§ Exercise objective:
Each line of the material below should be reproduced exactly.
[start of The data]
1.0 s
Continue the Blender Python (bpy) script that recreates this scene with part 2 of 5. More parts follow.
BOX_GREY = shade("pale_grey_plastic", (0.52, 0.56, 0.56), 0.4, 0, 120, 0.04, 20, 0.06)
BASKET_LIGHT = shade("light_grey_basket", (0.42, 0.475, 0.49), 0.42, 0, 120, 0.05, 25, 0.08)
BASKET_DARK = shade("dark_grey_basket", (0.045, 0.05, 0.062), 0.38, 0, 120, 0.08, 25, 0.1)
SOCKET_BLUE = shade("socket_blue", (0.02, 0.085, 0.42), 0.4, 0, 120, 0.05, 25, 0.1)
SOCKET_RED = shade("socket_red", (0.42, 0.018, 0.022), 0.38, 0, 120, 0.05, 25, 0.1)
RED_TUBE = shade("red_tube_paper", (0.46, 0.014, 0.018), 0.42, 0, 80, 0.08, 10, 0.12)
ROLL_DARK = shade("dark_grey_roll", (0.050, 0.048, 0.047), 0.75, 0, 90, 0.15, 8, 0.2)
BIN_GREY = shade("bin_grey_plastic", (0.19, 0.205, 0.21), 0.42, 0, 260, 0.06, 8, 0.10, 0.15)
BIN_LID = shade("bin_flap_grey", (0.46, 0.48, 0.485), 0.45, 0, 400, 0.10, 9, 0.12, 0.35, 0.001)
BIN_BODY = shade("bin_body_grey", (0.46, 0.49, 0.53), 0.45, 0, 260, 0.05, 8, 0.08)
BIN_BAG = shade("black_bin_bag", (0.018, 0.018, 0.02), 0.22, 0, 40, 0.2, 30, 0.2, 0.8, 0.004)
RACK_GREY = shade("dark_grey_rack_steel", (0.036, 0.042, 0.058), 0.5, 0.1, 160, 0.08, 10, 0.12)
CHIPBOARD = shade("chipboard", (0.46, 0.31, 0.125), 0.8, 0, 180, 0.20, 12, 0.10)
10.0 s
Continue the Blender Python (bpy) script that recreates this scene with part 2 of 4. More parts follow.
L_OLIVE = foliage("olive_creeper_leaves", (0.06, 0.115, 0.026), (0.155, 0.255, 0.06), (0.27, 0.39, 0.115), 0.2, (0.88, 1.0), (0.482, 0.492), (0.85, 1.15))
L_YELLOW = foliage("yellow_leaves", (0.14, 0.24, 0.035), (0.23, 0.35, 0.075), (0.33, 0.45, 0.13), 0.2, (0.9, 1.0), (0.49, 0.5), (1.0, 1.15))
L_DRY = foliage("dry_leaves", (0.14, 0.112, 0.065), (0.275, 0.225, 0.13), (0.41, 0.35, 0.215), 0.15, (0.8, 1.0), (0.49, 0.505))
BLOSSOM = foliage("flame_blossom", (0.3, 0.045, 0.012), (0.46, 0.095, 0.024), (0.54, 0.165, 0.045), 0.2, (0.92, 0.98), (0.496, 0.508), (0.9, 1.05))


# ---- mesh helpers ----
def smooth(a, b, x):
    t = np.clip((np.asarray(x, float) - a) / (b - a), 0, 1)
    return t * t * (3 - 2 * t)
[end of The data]
§ The response:
1.0 s
Continue the Blender Python (bpy) script that recreates this scene with part 2 of 5. More parts follow.
BOX_GREY = shade("pale_grey_plastic", (0.52, 0.56, 0.56), 0.4, 0, 120, 0.04, 20, 0.06)
BASKET_LIGHT = shade("light_grey_basket", (0.42, 0.475, 0.49), 0.42, 0, 120, 0.05, 25, 0.08)
BASKET_DARK = shade("dark_grey_basket", (0.045, 0.05, 0.062), 0.38, 0, 120, 0.08, 25, 0.1)
SOCKET_BLUE = shade("socket_blue", (0.02, 0.085, 0.42), 0.4, 0, 120, 0.05, 25, 0.1)
SOCKET_RED = shade("socket_red", (0.42, 0.018, 0.022), 0.38, 0, 120, 0.05, 25, 0.1)
RED_TUBE = shade("red_tube_paper", (0.46, 0.014, 0.018), 0.42, 0, 80, 0.08, 10, 0.12)
ROLL_DARK = shade("dark_grey_roll", (0.050, 0.048, 0.047), 0.75, 0, 90, 0.15, 8, 0.2)
BIN_GREY = shade("bin_grey_plastic", (0.19, 0.205, 0.21), 0.42, 0, 260, 0.06, 8, 0.10, 0.15)
BIN_LID = shade("bin_flap_grey", (0.46, 0.48, 0.485), 0.45, 0, 400, 0.10, 9, 0.12, 0.35, 0.001)
BIN_BODY = shade("bin_body_grey", (0.46, 0.49, 0.53), 0.45, 0, 260, 0.05, 8, 0.08)
BIN_BAG = shade("black_bin_bag", (0.018, 0.018, 0.02), 0.22, 0, 40, 0.2, 30, 0.2, 0.8, 0.004)
RACK_GREY = shade("dark_grey_rack_steel", (0.036, 0.042, 0.058), 0.5, 0.1, 160, 0.08, 10, 0.12)
CHIPBOARD = shade("chipboard", (0.46, 0.31, 0.125), 0.8, 0, 180, 0.20, 12, 0.10)
10.0 s
Continue the Blender Python (bpy) script that recreates this scene with part 2 of 4. More parts follow.
L_OLIVE = foliage("olive_creeper_leaves", (0.06, 0.115, 0.026), (0.155, 0.255, 0.06), (0.27, 0.39, 0.115), 0.2, (0.88, 1.0), (0.482, 0.492), (0.85, 1.15))
L_YELLOW = foliage("yellow_leaves", (0.14, 0.24, 0.035), (0.23, 0.35, 0.075), (0.33, 0.45, 0.13), 0.2, (0.9, 1.0), (0.49, 0.5), (1.0, 1.15))
L_DRY = foliage("dry_leaves", (0.14, 0.112, 0.065), (0.275, 0.225, 0.13), (0.41, 0.35, 0.215), 0.15, (0.8, 1.0), (0.49, 0.505))
BLOSSOM = foliage("flame_blossom", (0.3, 0.045, 0.012), (0.46, 0.095, 0.024), (0.54, 0.165, 0.045), 0.2, (0.92, 0.98), (0.496, 0.508), (0.9, 1.05))


# ---- mesh helpers ----
def smooth(a, b, x):
    t = np.clip((np.asarray(x, float) - a) / (b - a), 0, 1)
    return t * t * (3 - 2 * t)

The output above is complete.